Хюттель, с которым мы говорили о его положении и жалованьи, будучи секретарем посольства, не имеет, однакоже, форменных патентов, а назначен простым письмом на имя посланника. Он говорит, что Прусский король почти всегда сам пишет депеши, и его посланники при иностранных дворах сносятся с ним лично. Нередко, приказав шифровать свою депешу, он собственноручно делает к ней открытую приписку, которая важнее самой депеши. Посланников он выбирает следующим образом: приказав представить себе трех кандидатов на вакантное место, он делает им устный экзамен и, выбрав одного, оставляет его жить во дворце в продолжение двух недель, чтобы хорошенько узнать характер избранного и его общение. Послам, возвращающимся с своих постов, он также делает строгий экзамен — расспрашивает их о малейших подробностях, касающихся политики, причем надо держать ухо остро отвечать определенно, без излишней сухости и не размазывая, потому что король не любит ни болтунов, ни тупых людей. Мне очень нравится эта манера; согласись, мой друг, что гораздо приятнее иметь дело с просвещенным монархом чем с его министрами.

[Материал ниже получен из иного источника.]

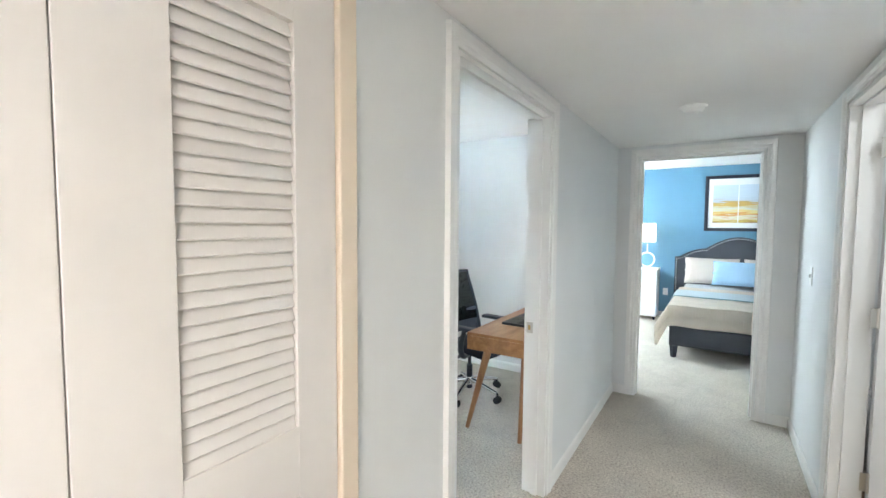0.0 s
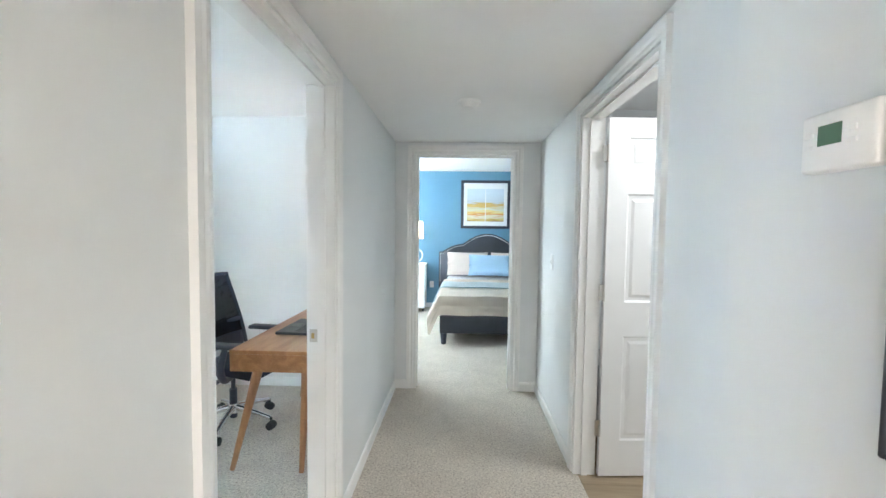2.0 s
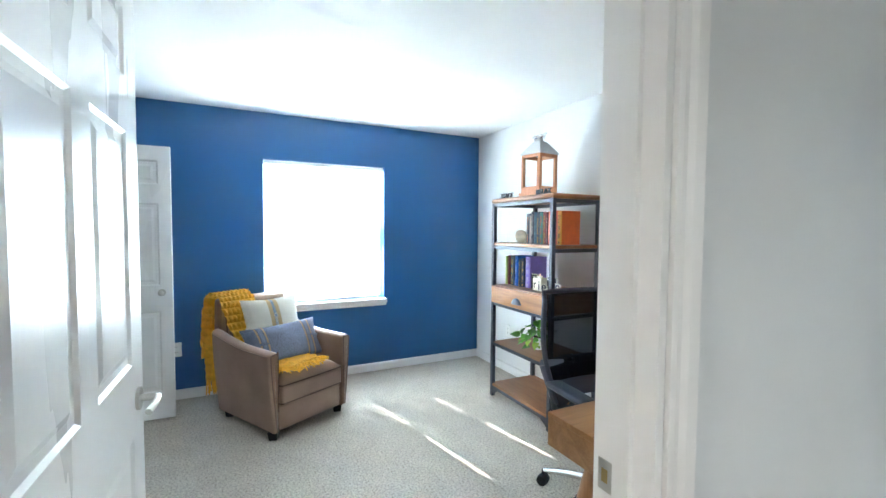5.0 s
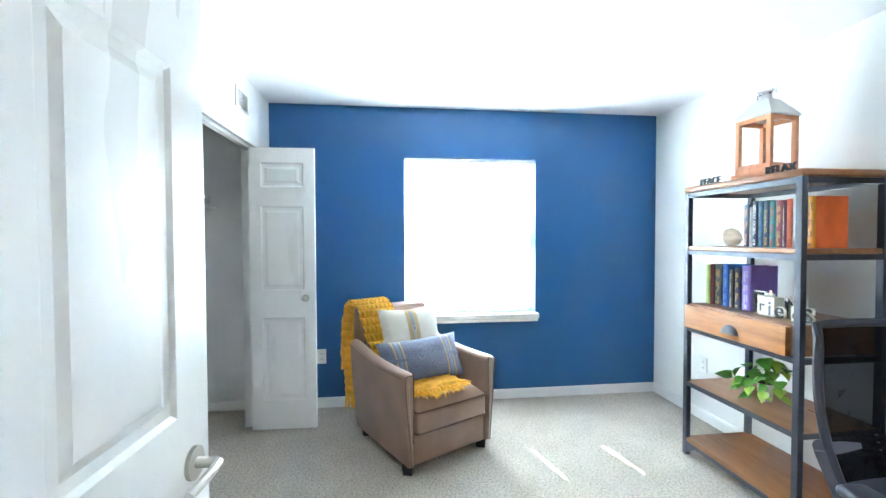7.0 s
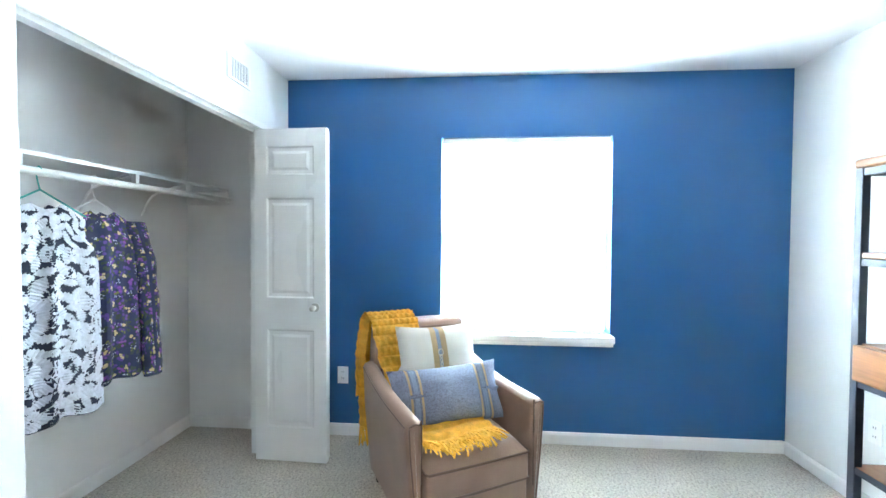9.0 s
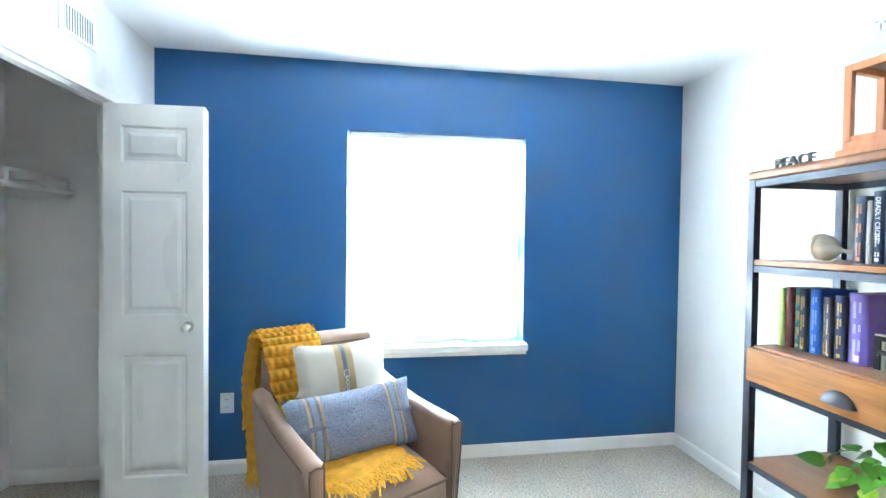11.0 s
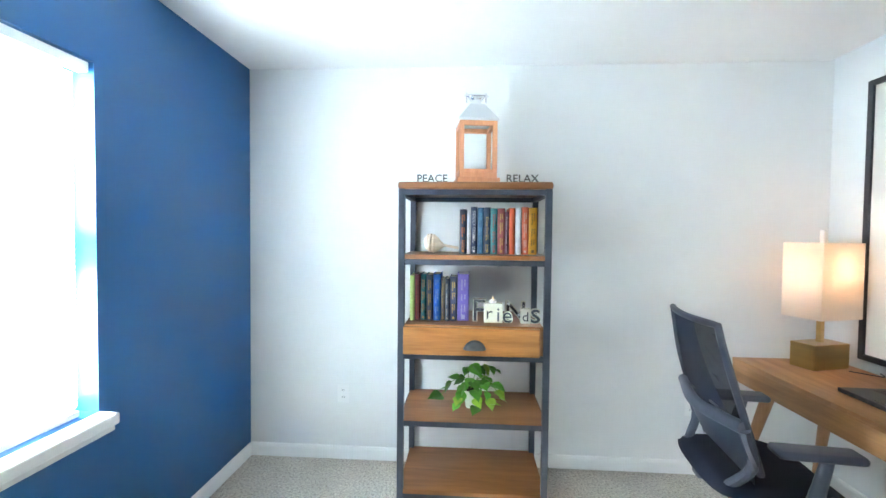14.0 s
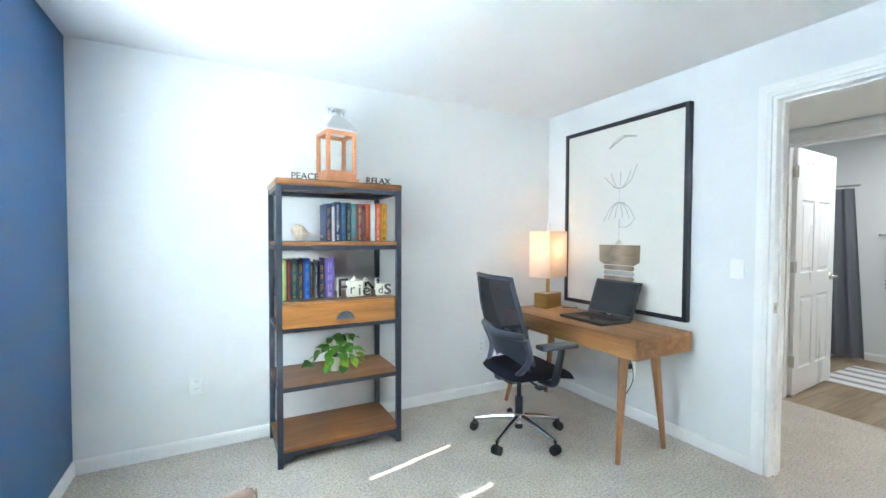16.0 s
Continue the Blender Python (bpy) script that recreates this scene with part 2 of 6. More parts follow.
WHITE_PLASTIC = mat("white_plastic", (0.90, 0.90, 0.89), 0.35, vary=0.02)
CERAMIC = mat("white_ceramic", (0.82, 0.82, 0.82), 0.15, vary=0.02)
LEATHER = mat("brown_leather", (0.325, 0.21, 0.16), 0.30, vary=0.14, scale=5, fine=0.08, fine_scale=250, bump=0.25, bump_scale=220)
LEATHER_SEAM = mat("leather_piping", (0.17, 0.10, 0.075), 0.4, vary=0.1)
MUSTARD = mat("mustard_yarn", (0.84, 0.45, 0.05), 0.9, vary=0.14, scale=25, fine=0.2, fine_scale=500, bump=0.6, bump_scale=500)
CREAM = mat("cream_linen", (0.66, 0.62, 0.55), 0.9, vary=0.05, fine=0.1, fine_scale=700, bump=0.4, bump_scale=700)
SAND = mat("sand_stripe", (0.58, 0.42, 0.24), 0.9, vary=0.05, fine=0.1, fine_scale=700)
DENIM = mat("grey_blue_weave", (0.21, 0.24, 0.325), 0.95, vary=0.08, scale=12, fine=0.55, fine_scale=260, bump=0.5, bump_scale=500)
DENIM_LIGHT = mat("light_blue_stripe", (0.30, 0.36, 0.48), 0.95, vary=0.06, fine=0.3, fine_scale=300)
BRASS = mat("brushed_gold", (0.55, 0.36, 0.14), 0.3, 0.9, vary=0.08, stretch=(1, 1, 8))
SHADE = see_through("lamp_shade_cloth", (0.86, 0.80, 0.72), 0.55, weave=0.3)
SLAT = see_through("blind_slat_white", (0.88, 0.89, 0.90), 0.5, rough=0.5)
GLASS = glass_material()
LEAF = mat("pothos_leaf", (0.10, 0.31, 0.035), 0.33, vary=0.3, scale=18, piece=0.45)
LEAF_PALE = mat("young_leaf", (0.30, 0.48, 0.05), 0.38, vary=0.25, scale=18, piece=0.25)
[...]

Воскресенье, 29. — К брату.
Сегодня я был в Петергофе, где живет двор. Дорогой останавливался обедать у Спиридовых, в 12 верстах от города. Спрашивали почему редко бываю; сослался на болезнь маркиза. В 4 часа выехал далее, так как до Петергофа оставалось 18 верст. На Куртасе было много народа и царствовала скука, хотя танцовали. Шведский король играл в карты с Императрицей; на ней была лента ордена Серафимов, а на нем — Андрея Первозванного. Граф Шепфер (Chepfer) здесь преуспевает, его находят очень умным человеком. Императрица его хвалит и говорит, что он далеко не так печален, как ожидали. Он действительно очень весел и любезен в разговоре. Показали ему толстую г-жу Талызину, которая была любовницей Панина и осталась его другом. «Это делает честь старику, сказал Шепфер, у меня, пожалуй, не хватило бы добродетели».
Я не хотел танцовать, потому что был в мундире. После Куртаса, вместе с одним пажом и с моряком, вернулся к Спиридовым. Они думают, что в день отъезда Шведского короля будет устроено морское празднество. Спиридов пригласил меня, на будущей неделе, на свой корабль, стоящий в Кронштадте; там есть интересный пожарный насос, стоящий 70 000 рублей и всякий раз, при действии, пожирающий на три тысячи угля (?).
Великий князь очень занят своим полком, который теперь в Царском Селе и хорошо выполняет маневры. Он ездит туда всякую неделю и выезжает из Петергофа в 3 часа утра. Обыкновенно он встает в пять, и ложится в девять. Он при мне это рассказывал гр. Лясси, который, вопреки уверениям де-Шимэ, очень хорошо принят при дворе. Правда, Лясси — светский человек и прекрасно говорит.
Ужинал у Спиридовых и вернулся домой очень поздно[162].